PROVIDED RECORDS start

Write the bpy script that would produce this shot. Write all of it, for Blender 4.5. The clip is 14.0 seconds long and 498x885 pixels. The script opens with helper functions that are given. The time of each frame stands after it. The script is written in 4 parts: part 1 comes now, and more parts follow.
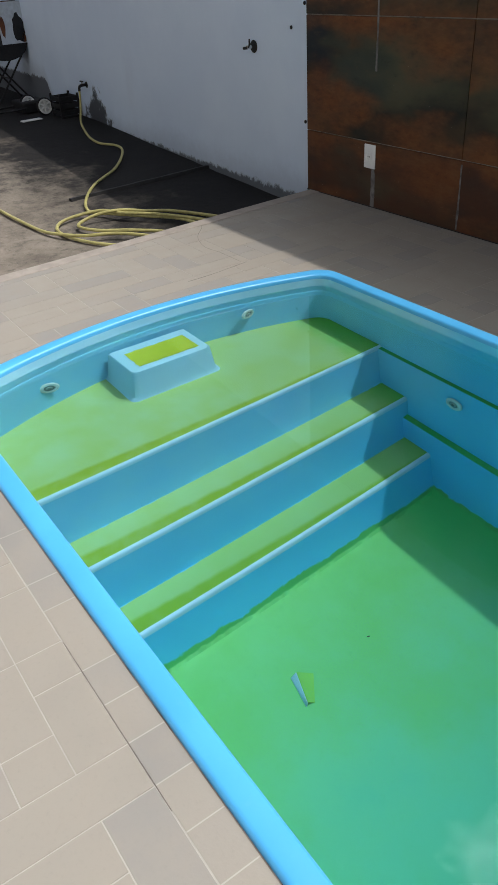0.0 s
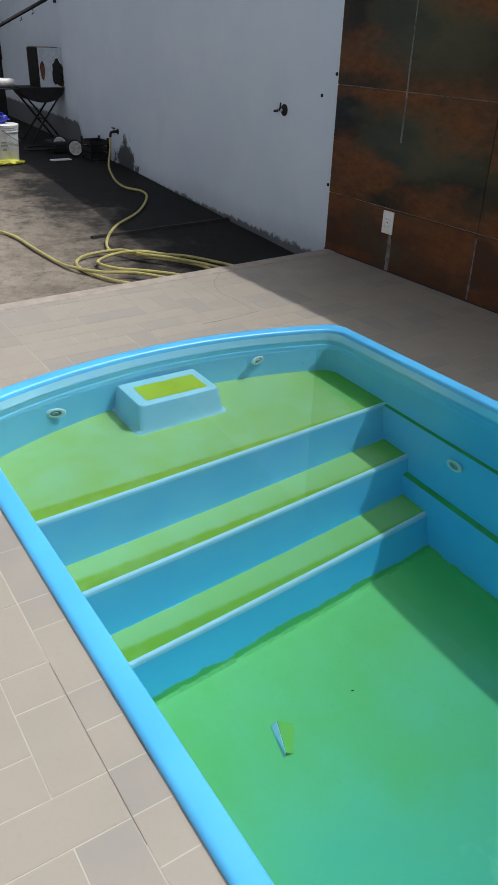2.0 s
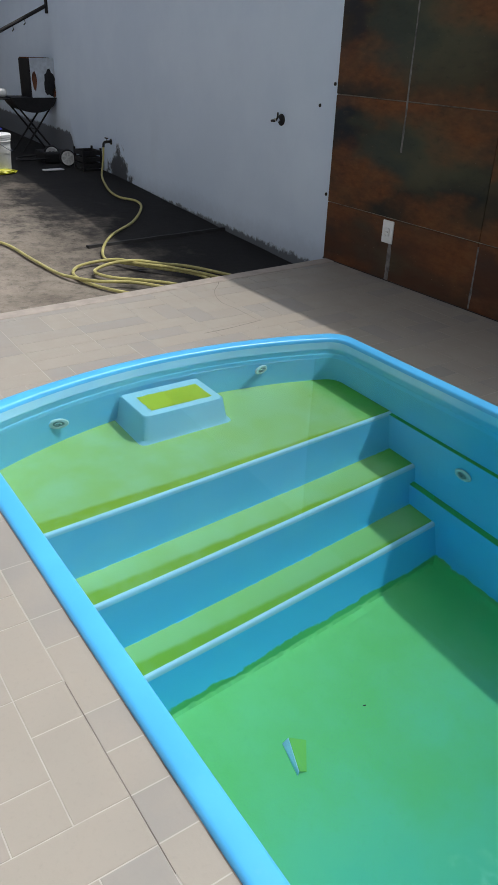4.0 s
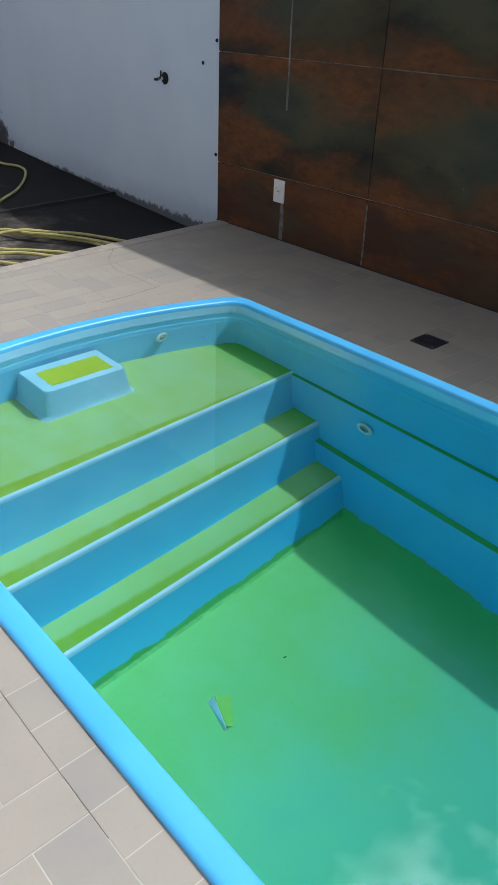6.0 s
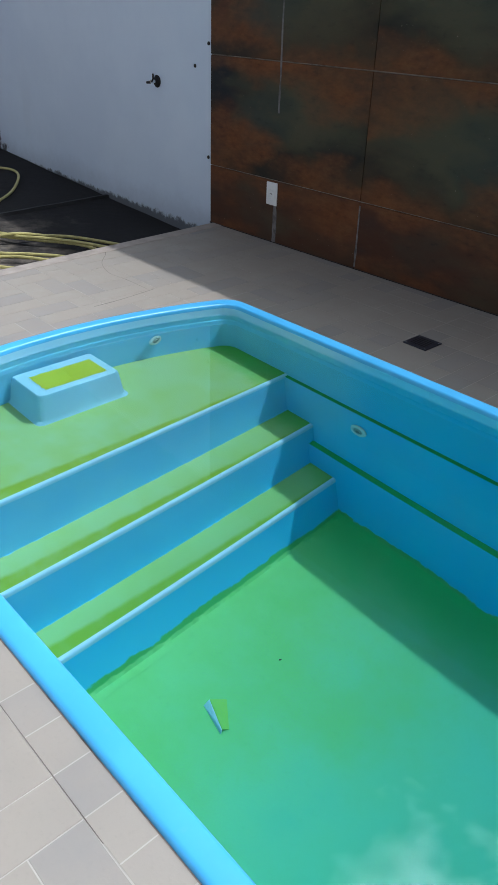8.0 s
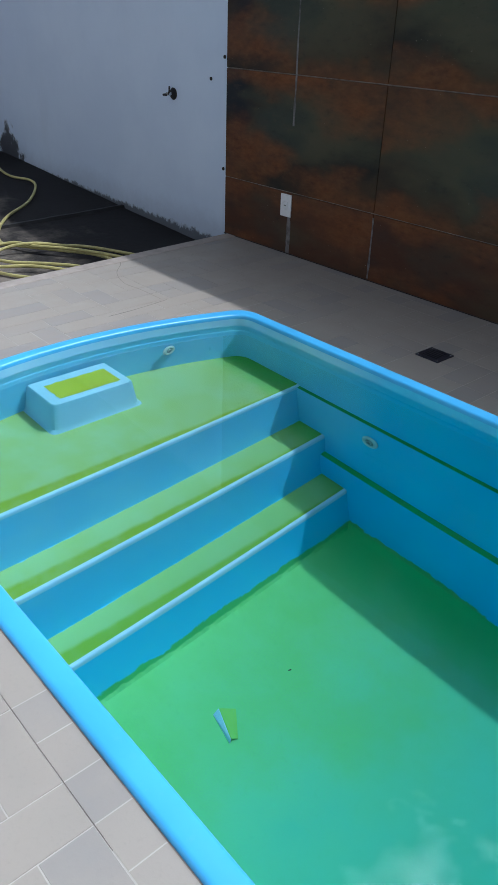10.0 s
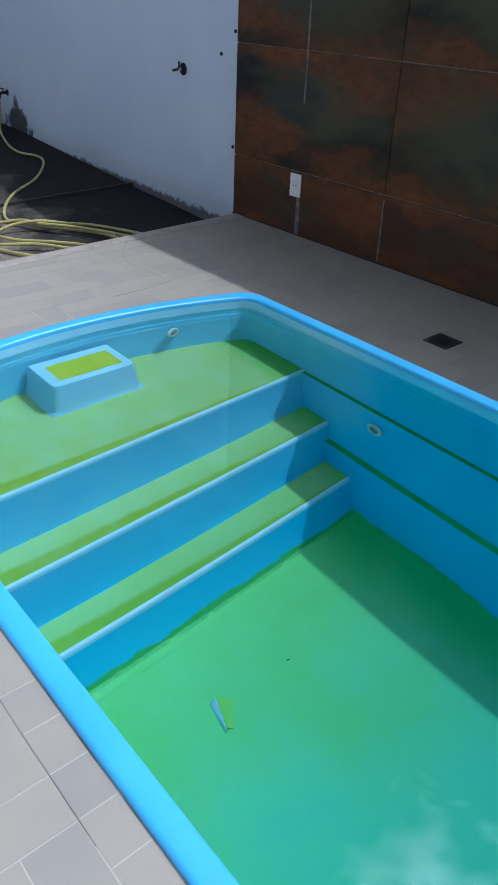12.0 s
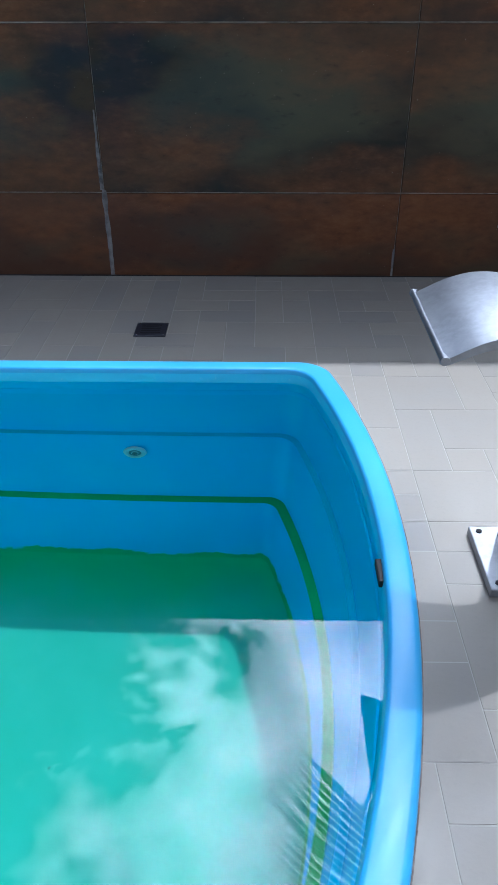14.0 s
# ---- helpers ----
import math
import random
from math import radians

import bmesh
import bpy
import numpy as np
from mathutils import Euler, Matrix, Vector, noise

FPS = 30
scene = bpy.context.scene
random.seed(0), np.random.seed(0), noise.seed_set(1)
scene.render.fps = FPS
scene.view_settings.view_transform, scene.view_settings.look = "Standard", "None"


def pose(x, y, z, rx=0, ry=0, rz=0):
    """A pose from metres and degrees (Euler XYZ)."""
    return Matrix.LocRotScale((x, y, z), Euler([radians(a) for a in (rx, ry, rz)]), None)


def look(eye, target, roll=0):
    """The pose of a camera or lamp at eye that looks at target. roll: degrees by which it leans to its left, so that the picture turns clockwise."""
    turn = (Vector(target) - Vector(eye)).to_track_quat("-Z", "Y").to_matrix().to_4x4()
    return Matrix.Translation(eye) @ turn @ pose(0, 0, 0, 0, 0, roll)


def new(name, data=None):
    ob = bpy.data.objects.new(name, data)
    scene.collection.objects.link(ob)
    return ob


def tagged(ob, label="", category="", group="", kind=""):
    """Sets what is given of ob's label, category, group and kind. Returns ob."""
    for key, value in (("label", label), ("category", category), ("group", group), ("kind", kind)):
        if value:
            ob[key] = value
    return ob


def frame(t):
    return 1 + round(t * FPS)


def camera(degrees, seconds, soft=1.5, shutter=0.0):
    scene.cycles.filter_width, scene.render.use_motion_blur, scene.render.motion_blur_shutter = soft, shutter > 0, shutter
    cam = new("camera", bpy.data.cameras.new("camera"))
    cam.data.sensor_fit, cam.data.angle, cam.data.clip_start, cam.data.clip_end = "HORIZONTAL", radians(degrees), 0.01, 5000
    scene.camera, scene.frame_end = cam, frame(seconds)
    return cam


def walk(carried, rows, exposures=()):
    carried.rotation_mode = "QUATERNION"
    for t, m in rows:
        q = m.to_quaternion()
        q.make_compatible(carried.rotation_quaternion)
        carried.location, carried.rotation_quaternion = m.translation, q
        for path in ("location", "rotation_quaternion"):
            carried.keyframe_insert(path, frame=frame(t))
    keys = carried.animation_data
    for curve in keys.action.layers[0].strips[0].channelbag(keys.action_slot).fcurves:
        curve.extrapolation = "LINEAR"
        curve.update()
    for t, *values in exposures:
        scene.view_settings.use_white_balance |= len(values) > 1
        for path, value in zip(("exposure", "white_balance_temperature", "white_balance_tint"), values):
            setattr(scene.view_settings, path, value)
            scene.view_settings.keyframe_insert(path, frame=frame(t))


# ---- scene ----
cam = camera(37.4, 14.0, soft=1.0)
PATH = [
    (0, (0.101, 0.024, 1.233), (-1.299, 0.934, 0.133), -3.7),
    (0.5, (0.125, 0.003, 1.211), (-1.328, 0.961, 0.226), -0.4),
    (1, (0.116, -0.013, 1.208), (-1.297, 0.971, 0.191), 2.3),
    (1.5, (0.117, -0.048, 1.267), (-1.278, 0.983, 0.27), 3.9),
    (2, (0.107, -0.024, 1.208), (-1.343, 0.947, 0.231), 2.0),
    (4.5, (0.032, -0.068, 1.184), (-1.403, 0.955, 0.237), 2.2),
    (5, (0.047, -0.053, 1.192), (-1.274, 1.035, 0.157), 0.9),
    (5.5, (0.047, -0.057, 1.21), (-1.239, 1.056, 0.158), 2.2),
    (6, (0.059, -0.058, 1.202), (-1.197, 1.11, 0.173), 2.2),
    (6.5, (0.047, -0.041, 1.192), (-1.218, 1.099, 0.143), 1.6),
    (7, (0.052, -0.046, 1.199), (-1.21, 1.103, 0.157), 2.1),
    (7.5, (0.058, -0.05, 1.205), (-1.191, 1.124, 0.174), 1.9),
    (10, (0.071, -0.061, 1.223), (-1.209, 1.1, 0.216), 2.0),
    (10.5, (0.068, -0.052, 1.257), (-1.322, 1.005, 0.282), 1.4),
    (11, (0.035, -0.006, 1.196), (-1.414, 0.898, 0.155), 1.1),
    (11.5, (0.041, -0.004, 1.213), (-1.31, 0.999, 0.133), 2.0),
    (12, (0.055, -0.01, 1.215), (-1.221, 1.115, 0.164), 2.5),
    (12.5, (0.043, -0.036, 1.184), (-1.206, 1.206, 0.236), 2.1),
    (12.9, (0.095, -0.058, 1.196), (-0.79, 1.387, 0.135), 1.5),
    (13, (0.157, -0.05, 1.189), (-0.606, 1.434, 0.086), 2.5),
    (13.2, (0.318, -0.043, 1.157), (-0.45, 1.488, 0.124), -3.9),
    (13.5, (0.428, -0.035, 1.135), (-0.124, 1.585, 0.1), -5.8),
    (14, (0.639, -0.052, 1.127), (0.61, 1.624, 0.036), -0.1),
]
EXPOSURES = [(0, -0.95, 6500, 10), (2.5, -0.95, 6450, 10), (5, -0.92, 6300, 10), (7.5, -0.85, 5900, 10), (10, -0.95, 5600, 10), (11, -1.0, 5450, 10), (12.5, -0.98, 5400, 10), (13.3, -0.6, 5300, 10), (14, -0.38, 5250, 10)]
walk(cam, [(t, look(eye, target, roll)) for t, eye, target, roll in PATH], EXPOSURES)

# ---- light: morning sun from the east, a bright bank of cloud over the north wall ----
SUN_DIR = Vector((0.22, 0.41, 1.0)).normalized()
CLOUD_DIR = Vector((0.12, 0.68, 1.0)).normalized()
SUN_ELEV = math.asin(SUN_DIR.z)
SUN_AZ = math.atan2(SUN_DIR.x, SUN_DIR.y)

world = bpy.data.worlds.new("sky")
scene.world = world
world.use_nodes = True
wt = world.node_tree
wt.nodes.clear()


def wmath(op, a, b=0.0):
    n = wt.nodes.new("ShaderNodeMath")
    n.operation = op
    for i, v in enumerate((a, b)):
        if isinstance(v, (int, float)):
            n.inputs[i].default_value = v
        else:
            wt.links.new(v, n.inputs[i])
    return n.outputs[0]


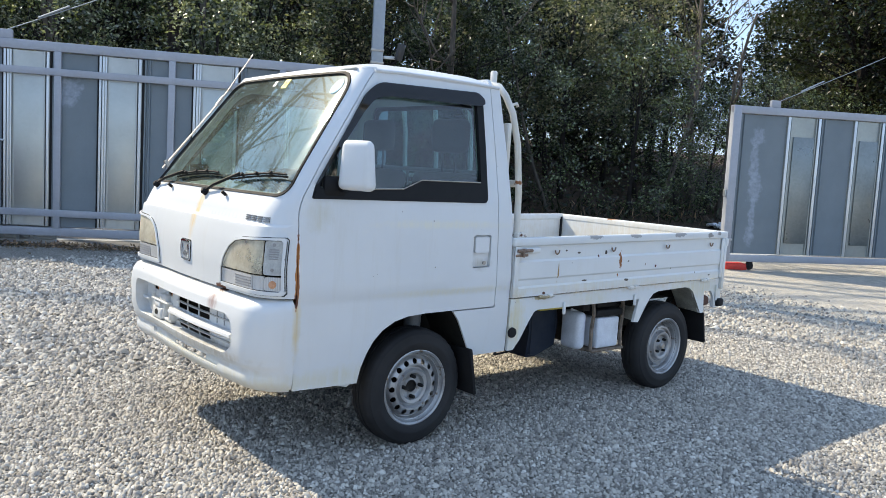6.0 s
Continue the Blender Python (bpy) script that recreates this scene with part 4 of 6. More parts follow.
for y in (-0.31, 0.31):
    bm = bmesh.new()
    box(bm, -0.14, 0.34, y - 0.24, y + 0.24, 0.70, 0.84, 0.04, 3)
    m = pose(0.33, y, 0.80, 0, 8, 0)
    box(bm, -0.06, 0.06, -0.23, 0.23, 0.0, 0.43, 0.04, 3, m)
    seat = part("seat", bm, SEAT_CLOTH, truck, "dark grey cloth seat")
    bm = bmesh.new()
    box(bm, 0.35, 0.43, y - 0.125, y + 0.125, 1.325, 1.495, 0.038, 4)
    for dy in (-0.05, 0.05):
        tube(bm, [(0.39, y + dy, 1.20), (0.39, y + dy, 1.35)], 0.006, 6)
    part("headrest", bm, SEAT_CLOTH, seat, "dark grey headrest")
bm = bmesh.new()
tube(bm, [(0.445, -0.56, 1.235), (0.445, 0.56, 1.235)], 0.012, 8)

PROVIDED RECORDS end

Retype all of the entries exactly as written, leaving out any images.

Write the bpy script that would produce this shot. Write all of it, for Blender 4.5. The clip is 14.0 seconds long and 498x885 pixels. The script opens with helper functions that are given. The time of each frame stands after it. The script is written in 4 parts: part 1 comes now, and more parts follow.
0.0 s
2.0 s
4.0 s
6.0 s
8.0 s
10.0 s
12.0 s
14.0 s
# ---- helpers ----
import math
import random
from math import radians

import bmesh
import bpy
import numpy as np
from mathutils import Euler, Matrix, Vector, noise

FPS = 30
scene = bpy.context.scene
random.seed(0), np.random.seed(0), noise.seed_set(1)
scene.render.fps = FPS
scene.view_settings.view_transform, scene.view_settings.look = "Standard", "None"


def pose(x, y, z, rx=0, ry=0, rz=0):
    """A pose from metres and degrees (Euler XYZ)."""
    return Matrix.LocRotScale((x, y, z), Euler([radians(a) for a in (rx, ry, rz)]), None)


def look(eye, target, roll=0):
    """The pose of a camera or lamp at eye that looks at target. roll: degrees by which it leans to its left, so that the picture turns clockwise."""
    turn = (Vector(target) - Vector(eye)).to_track_quat("-Z", "Y").to_matrix().to_4x4()
    return Matrix.Translation(eye) @ turn @ pose(0, 0, 0, 0, 0, roll)


def new(name, data=None):
    ob = bpy.data.objects.new(name, data)
    scene.collection.objects.link(ob)
    return ob


def tagged(ob, label="", category="", group="", kind=""):
    """Sets what is given of ob's label, category, group and kind. Returns ob."""
    for key, value in (("label", label), ("category", category), ("group", group), ("kind", kind)):
        if value:
            ob[key] = value
    return ob


def frame(t):
    return 1 + round(t * FPS)


def camera(degrees, seconds, soft=1.5, shutter=0.0):
    scene.cycles.filter_width, scene.render.use_motion_blur, scene.render.motion_blur_shutter = soft, shutter > 0, shutter
    cam = new("camera", bpy.data.cameras.new("camera"))
    cam.data.sensor_fit, cam.data.angle, cam.data.clip_start, cam.data.clip_end = "HORIZONTAL", radians(degrees), 0.01, 5000
    scene.camera, scene.frame_end = cam, frame(seconds)
    return cam


def walk(carried, rows, exposures=()):
    carried.rotation_mode = "QUATERNION"
    for t, m in rows:
        q = m.to_quaternion()
        q.make_compatible(carried.rotation_quaternion)
        carried.location, carried.rotation_quaternion = m.translation, q
        for path in ("location", "rotation_quaternion"):
            carried.keyframe_insert(path, frame=frame(t))
    keys = carried.animation_data
    for curve in keys.action.layers[0].strips[0].channelbag(keys.action_slot).fcurves:
        curve.extrapolation = "LINEAR"
        curve.update()
    for t, *values in exposures:
        scene.view_settings.use_white_balance |= len(values) > 1
        for path, value in zip(("exposure", "white_balance_temperature", "white_balance_tint"), values):
            setattr(scene.view_settings, path, value)
            scene.view_settings.keyframe_insert(path, frame=frame(t))


# ---- scene ----
cam = camera(37.4, 14.0, soft=1.0)
PATH = [
    (0, (0.101, 0.024, 1.233), (-1.299, 0.934, 0.133), -3.7),
    (0.5, (0.125, 0.003, 1.211), (-1.328, 0.961, 0.226), -0.4),
    (1, (0.116, -0.013, 1.208), (-1.297, 0.971, 0.191), 2.3),
    (1.5, (0.117, -0.048, 1.267), (-1.278, 0.983, 0.27), 3.9),
    (2, (0.107, -0.024, 1.208), (-1.343, 0.947, 0.231), 2.0),
    (4.5, (0.032, -0.068, 1.184), (-1.403, 0.955, 0.237), 2.2),
    (5, (0.047, -0.053, 1.192), (-1.274, 1.035, 0.157), 0.9),
    (5.5, (0.047, -0.057, 1.21), (-1.239, 1.056, 0.158), 2.2),
    (6, (0.059, -0.058, 1.202), (-1.197, 1.11, 0.173), 2.2),
    (6.5, (0.047, -0.041, 1.192), (-1.218, 1.099, 0.143), 1.6),
    (7, (0.052, -0.046, 1.199), (-1.21, 1.103, 0.157), 2.1),
    (7.5, (0.058, -0.05, 1.205), (-1.191, 1.124, 0.174), 1.9),
    (10, (0.071, -0.061, 1.223), (-1.209, 1.1, 0.216), 2.0),
    (10.5, (0.068, -0.052, 1.257), (-1.322, 1.005, 0.282), 1.4),
    (11, (0.035, -0.006, 1.196), (-1.414, 0.898, 0.155), 1.1),
    (11.5, (0.041, -0.004, 1.213), (-1.31, 0.999, 0.133), 2.0),
    (12, (0.055, -0.01, 1.215), (-1.221, 1.115, 0.164), 2.5),
    (12.5, (0.043, -0.036, 1.184), (-1.206, 1.206, 0.236), 2.1),
    (12.9, (0.095, -0.058, 1.196), (-0.79, 1.387, 0.135), 1.5),
    (13, (0.157, -0.05, 1.189), (-0.606, 1.434, 0.086), 2.5),
    (13.2, (0.318, -0.043, 1.157), (-0.45, 1.488, 0.124), -3.9),
    (13.5, (0.428, -0.035, 1.135), (-0.124, 1.585, 0.1), -5.8),
    (14, (0.639, -0.052, 1.127), (0.61, 1.624, 0.036), -0.1),
]
EXPOSURES = [(0, -0.95, 6500, 10), (2.5, -0.95, 6450, 10), (5, -0.92, 6300, 10), (7.5, -0.85, 5900, 10), (10, -0.95, 5600, 10), (11, -1.0, 5450, 10), (12.5, -0.98, 5400, 10), (13.3, -0.6, 5300, 10), (14, -0.38, 5250, 10)]
walk(cam, [(t, look(eye, target, roll)) for t, eye, target, roll in PATH], EXPOSURES)

# ---- light: morning sun from the east, a bright bank of cloud over the north wall ----
SUN_DIR = Vector((0.22, 0.41, 1.0)).normalized()
CLOUD_DIR = Vector((0.12, 0.68, 1.0)).normalized()
SUN_ELEV = math.asin(SUN_DIR.z)
SUN_AZ = math.atan2(SUN_DIR.x, SUN_DIR.y)

world = bpy.data.worlds.new("sky")
scene.world = world
world.use_nodes = True
wt = world.node_tree
wt.nodes.clear()


def wmath(op, a, b=0.0):
    n = wt.nodes.new("ShaderNodeMath")
    n.operation = op
    for i, v in enumerate((a, b)):
        if isinstance(v, (int, float)):
            n.inputs[i].default_value = v
        else:
            wt.links.new(v, n.inputs[i])
    return n.outputs[0]


6.0 s
Continue the Blender Python (bpy) script that recreates this scene with part 4 of 6. More parts follow.
for y in (-0.31, 0.31):
    bm = bmesh.new()
    box(bm, -0.14, 0.34, y - 0.24, y + 0.24, 0.70, 0.84, 0.04, 3)
    m = pose(0.33, y, 0.80, 0, 8, 0)
    box(bm, -0.06, 0.06, -0.23, 0.23, 0.0, 0.43, 0.04, 3, m)
    seat = part("seat", bm, SEAT_CLOTH, truck, "dark grey cloth seat")
    bm = bmesh.new()
    box(bm, 0.35, 0.43, y - 0.125, y + 0.125, 1.325, 1.495, 0.038, 4)
    for dy in (-0.05, 0.05):
        tube(bm, [(0.39, y + dy, 1.20), (0.39, y + dy, 1.35)], 0.006, 6)
    part("headrest", bm, SEAT_CLOTH, seat, "dark grey headrest")
bm = bmesh.new()
tube(bm, [(0.445, -0.56, 1.235), (0.445, 0.56, 1.235)], 0.012, 8)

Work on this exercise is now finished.